SUPPLIED INFORMATION:
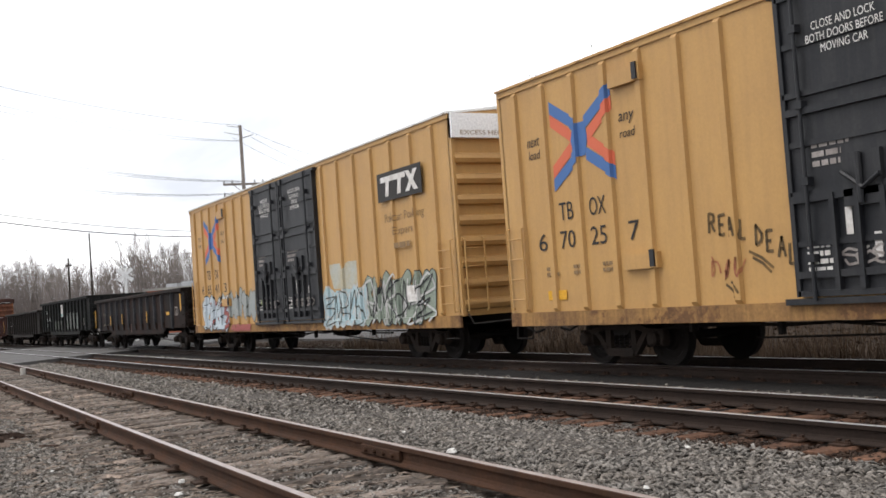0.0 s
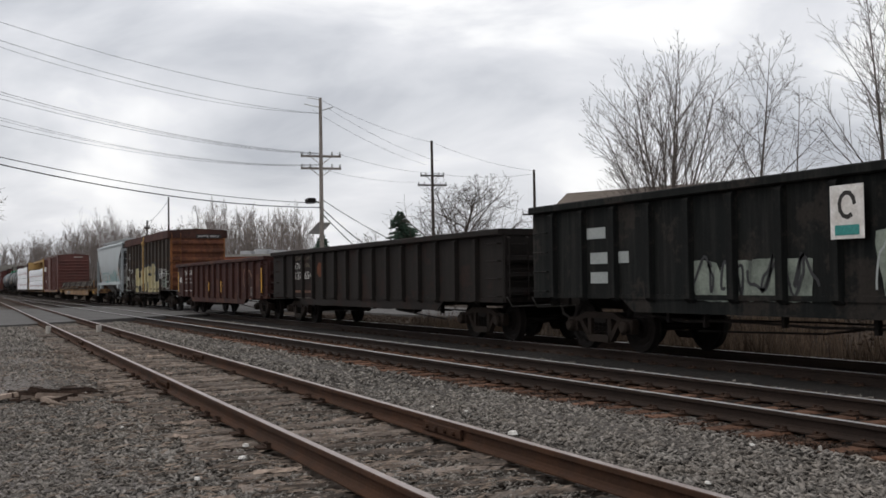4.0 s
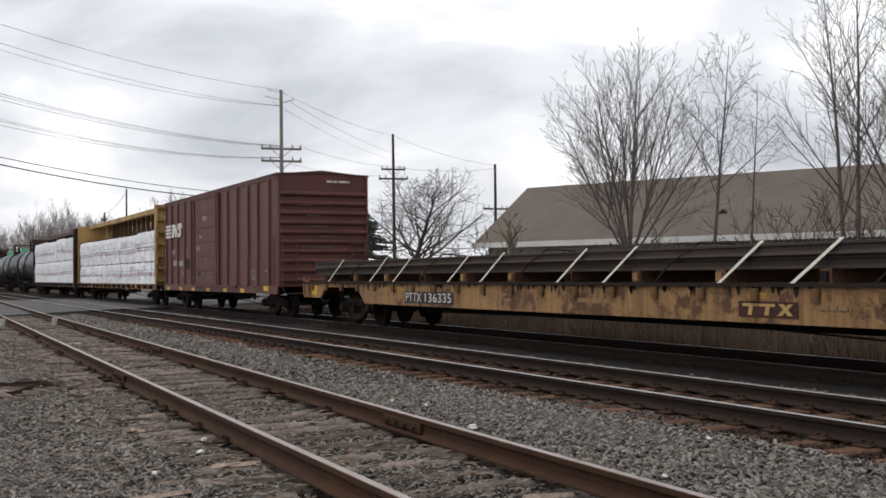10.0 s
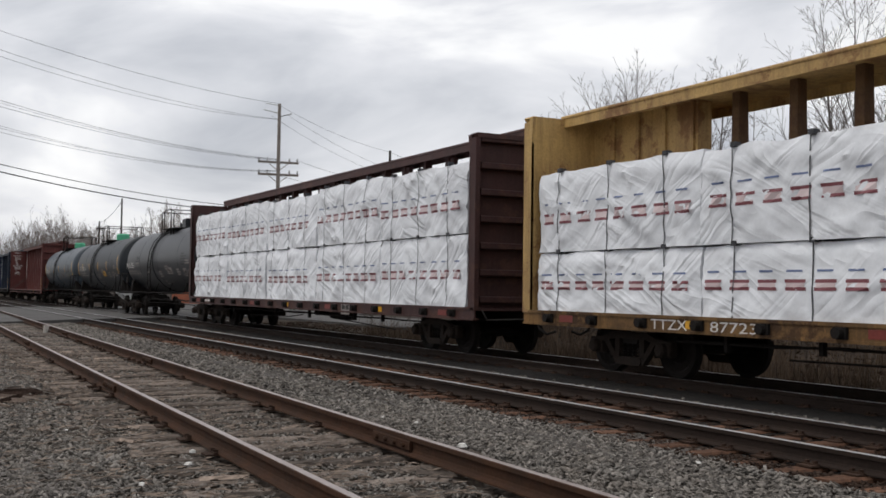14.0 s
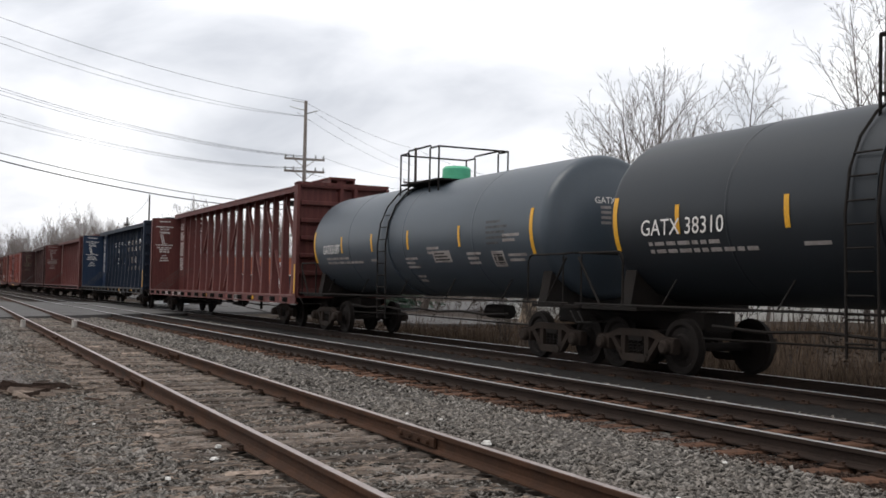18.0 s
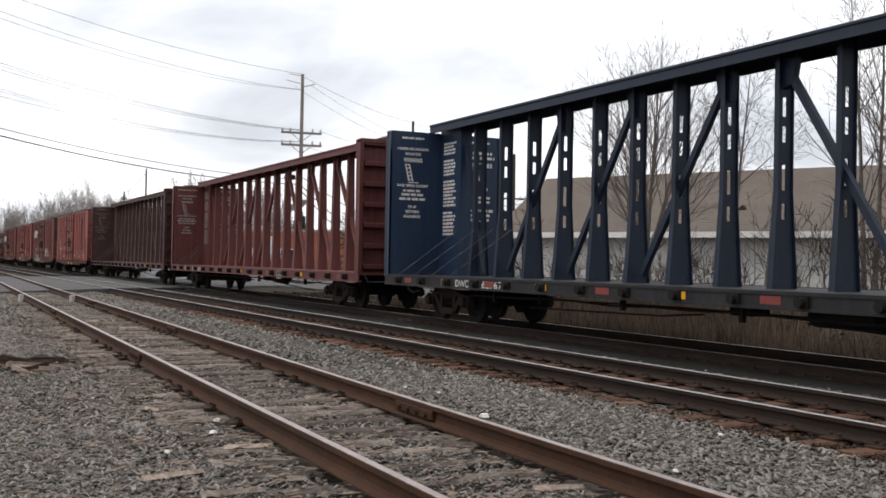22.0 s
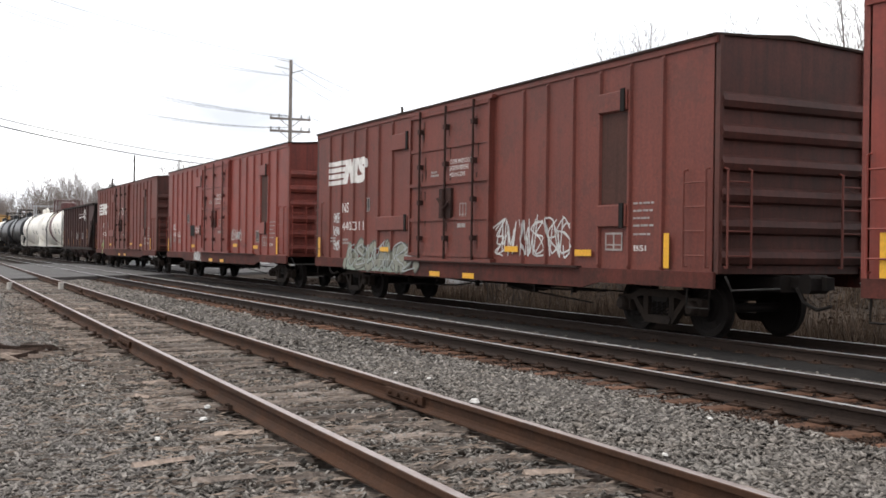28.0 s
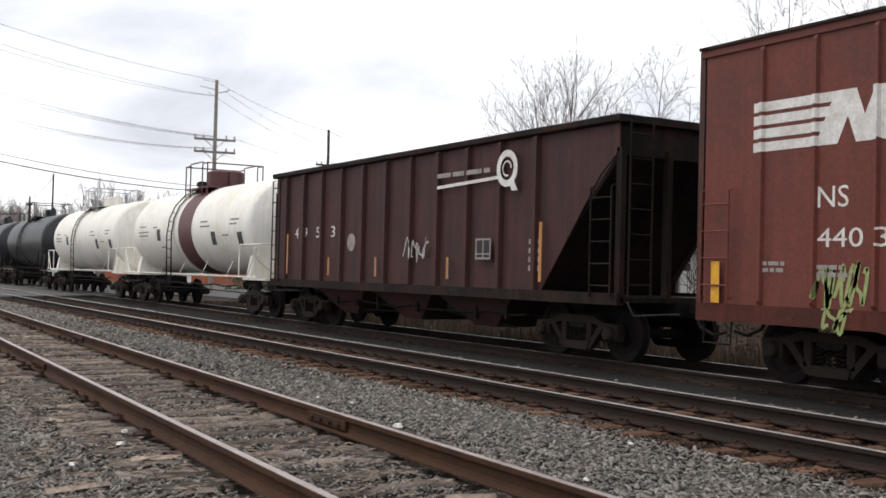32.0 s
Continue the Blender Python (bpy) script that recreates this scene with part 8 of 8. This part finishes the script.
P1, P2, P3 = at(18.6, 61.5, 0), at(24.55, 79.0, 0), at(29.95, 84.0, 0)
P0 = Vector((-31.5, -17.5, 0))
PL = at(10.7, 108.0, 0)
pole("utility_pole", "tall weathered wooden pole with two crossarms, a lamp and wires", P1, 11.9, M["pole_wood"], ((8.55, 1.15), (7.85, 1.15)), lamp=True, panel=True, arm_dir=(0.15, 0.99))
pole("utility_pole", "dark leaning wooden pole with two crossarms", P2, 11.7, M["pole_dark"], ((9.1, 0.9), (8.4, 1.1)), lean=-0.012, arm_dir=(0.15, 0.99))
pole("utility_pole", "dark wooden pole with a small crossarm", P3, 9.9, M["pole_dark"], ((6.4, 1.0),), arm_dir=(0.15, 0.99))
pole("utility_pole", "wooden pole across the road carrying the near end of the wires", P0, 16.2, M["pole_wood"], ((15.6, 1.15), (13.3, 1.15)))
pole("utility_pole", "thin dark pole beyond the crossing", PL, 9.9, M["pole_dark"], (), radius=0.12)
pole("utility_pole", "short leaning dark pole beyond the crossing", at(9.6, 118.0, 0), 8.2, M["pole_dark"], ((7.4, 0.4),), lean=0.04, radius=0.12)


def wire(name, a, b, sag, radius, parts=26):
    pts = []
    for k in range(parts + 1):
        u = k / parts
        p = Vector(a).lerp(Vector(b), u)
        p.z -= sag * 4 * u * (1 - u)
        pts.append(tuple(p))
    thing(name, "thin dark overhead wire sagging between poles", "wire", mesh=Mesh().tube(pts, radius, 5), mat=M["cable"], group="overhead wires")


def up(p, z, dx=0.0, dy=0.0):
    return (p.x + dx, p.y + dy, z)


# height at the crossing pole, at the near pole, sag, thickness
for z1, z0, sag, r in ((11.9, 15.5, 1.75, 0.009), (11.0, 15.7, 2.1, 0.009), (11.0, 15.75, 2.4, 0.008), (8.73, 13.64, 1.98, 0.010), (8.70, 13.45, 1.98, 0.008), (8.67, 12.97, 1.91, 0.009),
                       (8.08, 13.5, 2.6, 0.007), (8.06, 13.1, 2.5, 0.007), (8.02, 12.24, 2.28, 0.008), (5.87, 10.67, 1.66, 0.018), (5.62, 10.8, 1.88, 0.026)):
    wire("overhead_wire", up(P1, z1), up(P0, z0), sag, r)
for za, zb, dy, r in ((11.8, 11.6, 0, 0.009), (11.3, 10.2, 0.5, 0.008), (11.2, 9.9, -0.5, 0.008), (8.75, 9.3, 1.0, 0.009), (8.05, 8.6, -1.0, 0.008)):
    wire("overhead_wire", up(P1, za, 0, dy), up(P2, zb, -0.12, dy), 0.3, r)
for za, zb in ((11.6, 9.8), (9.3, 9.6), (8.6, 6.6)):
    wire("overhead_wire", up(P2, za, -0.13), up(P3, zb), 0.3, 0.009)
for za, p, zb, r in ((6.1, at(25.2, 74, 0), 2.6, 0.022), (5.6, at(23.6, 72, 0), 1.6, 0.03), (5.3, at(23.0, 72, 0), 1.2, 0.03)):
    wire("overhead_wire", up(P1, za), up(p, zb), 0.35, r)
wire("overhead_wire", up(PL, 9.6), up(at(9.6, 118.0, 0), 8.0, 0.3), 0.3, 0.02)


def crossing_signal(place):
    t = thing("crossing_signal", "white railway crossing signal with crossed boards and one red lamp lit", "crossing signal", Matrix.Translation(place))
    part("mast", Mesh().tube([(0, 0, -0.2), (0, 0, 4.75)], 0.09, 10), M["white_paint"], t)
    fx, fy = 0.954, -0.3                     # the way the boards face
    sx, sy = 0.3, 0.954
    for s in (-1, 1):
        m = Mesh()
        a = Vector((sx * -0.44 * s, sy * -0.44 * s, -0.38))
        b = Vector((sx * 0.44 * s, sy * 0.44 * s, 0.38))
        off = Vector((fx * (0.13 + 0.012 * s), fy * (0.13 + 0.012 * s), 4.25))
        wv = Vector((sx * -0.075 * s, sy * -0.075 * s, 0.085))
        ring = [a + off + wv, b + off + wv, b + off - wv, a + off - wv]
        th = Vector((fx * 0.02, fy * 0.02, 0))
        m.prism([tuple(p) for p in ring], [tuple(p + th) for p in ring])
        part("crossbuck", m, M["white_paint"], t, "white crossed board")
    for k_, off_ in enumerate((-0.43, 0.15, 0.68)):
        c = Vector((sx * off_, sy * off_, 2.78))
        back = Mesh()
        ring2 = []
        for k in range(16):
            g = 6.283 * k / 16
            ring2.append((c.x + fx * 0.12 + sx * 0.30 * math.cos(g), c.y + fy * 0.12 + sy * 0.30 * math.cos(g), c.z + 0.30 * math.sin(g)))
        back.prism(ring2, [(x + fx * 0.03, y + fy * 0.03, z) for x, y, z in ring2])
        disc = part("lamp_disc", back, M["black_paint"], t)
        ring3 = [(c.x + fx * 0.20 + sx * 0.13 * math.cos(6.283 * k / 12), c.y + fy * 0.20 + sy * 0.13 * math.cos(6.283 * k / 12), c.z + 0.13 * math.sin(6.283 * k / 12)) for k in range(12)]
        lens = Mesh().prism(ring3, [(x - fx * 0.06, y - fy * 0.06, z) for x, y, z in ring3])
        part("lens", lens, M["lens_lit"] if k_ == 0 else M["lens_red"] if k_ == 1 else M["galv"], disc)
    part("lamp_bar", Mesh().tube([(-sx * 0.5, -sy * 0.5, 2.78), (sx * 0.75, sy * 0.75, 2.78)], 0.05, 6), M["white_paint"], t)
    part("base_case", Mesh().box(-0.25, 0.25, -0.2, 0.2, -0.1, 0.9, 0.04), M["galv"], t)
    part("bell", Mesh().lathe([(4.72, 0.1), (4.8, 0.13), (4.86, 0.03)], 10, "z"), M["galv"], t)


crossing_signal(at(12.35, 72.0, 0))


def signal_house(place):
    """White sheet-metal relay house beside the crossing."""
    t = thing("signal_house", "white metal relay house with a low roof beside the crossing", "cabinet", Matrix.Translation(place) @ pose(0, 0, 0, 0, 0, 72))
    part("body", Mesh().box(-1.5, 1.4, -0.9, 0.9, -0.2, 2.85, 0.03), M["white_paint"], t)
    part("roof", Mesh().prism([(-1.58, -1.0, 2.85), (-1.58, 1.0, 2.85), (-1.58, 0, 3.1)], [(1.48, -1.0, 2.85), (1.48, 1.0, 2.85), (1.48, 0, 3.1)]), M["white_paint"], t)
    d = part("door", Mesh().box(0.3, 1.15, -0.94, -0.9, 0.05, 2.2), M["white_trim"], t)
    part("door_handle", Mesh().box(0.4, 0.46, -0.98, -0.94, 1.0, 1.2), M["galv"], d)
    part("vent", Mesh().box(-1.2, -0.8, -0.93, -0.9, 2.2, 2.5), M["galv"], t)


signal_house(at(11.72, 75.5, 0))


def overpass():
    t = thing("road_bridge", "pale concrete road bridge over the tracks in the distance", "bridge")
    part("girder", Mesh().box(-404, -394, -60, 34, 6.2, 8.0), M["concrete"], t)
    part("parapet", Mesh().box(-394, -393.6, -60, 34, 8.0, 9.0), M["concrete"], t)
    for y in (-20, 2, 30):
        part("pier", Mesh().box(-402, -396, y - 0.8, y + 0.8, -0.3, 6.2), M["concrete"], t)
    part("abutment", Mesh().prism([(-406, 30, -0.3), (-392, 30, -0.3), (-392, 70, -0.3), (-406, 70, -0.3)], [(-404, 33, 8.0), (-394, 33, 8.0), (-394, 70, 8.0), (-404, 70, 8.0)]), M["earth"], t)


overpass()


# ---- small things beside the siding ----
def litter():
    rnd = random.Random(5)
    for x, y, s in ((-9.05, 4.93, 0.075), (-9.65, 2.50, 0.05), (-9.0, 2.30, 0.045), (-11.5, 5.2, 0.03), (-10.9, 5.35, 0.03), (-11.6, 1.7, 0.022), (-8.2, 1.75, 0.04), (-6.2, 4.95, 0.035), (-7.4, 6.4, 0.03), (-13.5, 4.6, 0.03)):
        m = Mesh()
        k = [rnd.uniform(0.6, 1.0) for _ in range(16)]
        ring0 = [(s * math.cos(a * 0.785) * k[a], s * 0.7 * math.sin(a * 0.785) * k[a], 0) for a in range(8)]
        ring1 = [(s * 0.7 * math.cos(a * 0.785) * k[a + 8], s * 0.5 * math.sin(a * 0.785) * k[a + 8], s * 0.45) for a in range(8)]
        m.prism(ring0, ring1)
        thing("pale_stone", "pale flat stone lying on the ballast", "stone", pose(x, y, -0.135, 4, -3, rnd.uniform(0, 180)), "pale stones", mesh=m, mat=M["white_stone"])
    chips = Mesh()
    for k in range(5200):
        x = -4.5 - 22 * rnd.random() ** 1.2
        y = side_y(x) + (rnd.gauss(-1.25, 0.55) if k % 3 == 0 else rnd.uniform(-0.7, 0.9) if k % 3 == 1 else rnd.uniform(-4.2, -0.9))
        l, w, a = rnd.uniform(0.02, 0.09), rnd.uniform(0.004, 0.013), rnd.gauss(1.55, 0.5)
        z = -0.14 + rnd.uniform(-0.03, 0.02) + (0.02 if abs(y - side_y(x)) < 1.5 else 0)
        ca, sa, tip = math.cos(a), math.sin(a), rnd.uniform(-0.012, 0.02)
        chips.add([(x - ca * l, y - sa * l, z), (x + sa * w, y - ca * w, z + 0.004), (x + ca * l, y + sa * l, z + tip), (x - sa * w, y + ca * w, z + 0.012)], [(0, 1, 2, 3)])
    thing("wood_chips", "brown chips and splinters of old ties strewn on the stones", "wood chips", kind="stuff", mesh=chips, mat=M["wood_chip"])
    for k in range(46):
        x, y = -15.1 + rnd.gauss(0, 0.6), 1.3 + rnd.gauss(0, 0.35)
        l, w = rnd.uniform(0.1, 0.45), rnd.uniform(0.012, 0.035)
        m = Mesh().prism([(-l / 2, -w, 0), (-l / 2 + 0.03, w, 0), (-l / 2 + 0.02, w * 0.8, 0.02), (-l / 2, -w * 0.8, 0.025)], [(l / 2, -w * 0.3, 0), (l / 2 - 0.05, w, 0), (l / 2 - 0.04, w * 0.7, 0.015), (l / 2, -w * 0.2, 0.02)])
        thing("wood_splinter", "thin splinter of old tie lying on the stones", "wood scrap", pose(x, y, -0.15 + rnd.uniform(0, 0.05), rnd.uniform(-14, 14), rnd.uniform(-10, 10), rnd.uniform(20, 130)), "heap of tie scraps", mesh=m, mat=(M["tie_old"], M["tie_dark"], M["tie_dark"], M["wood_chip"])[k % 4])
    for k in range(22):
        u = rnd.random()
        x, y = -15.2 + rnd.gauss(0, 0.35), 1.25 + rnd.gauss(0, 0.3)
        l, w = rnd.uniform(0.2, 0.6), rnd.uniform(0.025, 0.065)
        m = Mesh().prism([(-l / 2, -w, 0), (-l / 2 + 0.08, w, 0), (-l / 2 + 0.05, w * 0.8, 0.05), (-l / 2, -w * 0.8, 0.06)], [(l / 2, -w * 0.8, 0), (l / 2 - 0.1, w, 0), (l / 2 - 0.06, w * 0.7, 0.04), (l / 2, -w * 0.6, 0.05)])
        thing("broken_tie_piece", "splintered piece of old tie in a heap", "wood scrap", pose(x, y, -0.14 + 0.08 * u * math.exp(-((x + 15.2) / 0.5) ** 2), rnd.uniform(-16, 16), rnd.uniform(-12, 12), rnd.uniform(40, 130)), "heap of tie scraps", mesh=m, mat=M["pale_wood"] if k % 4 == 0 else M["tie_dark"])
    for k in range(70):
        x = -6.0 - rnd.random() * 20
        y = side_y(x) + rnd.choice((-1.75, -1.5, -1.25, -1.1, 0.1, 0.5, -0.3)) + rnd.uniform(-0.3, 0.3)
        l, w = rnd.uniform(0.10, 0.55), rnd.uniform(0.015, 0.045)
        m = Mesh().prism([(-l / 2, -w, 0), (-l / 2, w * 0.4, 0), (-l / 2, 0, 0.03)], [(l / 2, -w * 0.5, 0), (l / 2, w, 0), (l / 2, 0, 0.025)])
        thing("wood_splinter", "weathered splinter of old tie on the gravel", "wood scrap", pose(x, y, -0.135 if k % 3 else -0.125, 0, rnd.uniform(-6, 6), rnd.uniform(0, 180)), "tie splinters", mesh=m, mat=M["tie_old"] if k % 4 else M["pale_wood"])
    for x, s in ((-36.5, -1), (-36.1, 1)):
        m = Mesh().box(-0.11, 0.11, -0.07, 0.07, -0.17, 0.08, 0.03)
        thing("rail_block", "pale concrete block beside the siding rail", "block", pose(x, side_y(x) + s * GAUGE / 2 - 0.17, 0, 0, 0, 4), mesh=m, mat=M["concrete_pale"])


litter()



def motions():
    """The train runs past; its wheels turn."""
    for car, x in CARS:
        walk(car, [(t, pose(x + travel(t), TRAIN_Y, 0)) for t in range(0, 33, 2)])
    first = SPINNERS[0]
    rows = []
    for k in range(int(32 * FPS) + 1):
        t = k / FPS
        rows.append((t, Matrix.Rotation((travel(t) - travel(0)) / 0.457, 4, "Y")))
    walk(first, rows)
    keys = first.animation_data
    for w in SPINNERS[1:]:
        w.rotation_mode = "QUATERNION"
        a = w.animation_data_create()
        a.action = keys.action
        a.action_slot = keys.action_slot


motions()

WHAT TO PRODUCE: Restate the material word for word from its first line through the line containing "0.4),), lean=0.04, radius=0.12)", both included; the pictures do not belong in it.

COMPLETE RESPONSE:
0.0 s
4.0 s
10.0 s
14.0 s
18.0 s
22.0 s
28.0 s
32.0 s
Continue the Blender Python (bpy) script that recreates this scene with part 8 of 8. This part finishes the script.
P1, P2, P3 = at(18.6, 61.5, 0), at(24.55, 79.0, 0), at(29.95, 84.0, 0)
P0 = Vector((-31.5, -17.5, 0))
PL = at(10.7, 108.0, 0)
pole("utility_pole", "tall weathered wooden pole with two crossarms, a lamp and wires", P1, 11.9, M["pole_wood"], ((8.55, 1.15), (7.85, 1.15)), lamp=True, panel=True, arm_dir=(0.15, 0.99))
pole("utility_pole", "dark leaning wooden pole with two crossarms", P2, 11.7, M["pole_dark"], ((9.1, 0.9), (8.4, 1.1)), lean=-0.012, arm_dir=(0.15, 0.99))
pole("utility_pole", "dark wooden pole with a small crossarm", P3, 9.9, M["pole_dark"], ((6.4, 1.0),), arm_dir=(0.15, 0.99))
pole("utility_pole", "wooden pole across the road carrying the near end of the wires", P0, 16.2, M["pole_wood"], ((15.6, 1.15), (13.3, 1.15)))
pole("utility_pole", "thin dark pole beyond the crossing", PL, 9.9, M["pole_dark"], (), radius=0.12)
pole("utility_pole", "short leaning dark pole beyond the crossing", at(9.6, 118.0, 0), 8.2, M["pole_dark"], ((7.4, 0.4),), lean=0.04, radius=0.12)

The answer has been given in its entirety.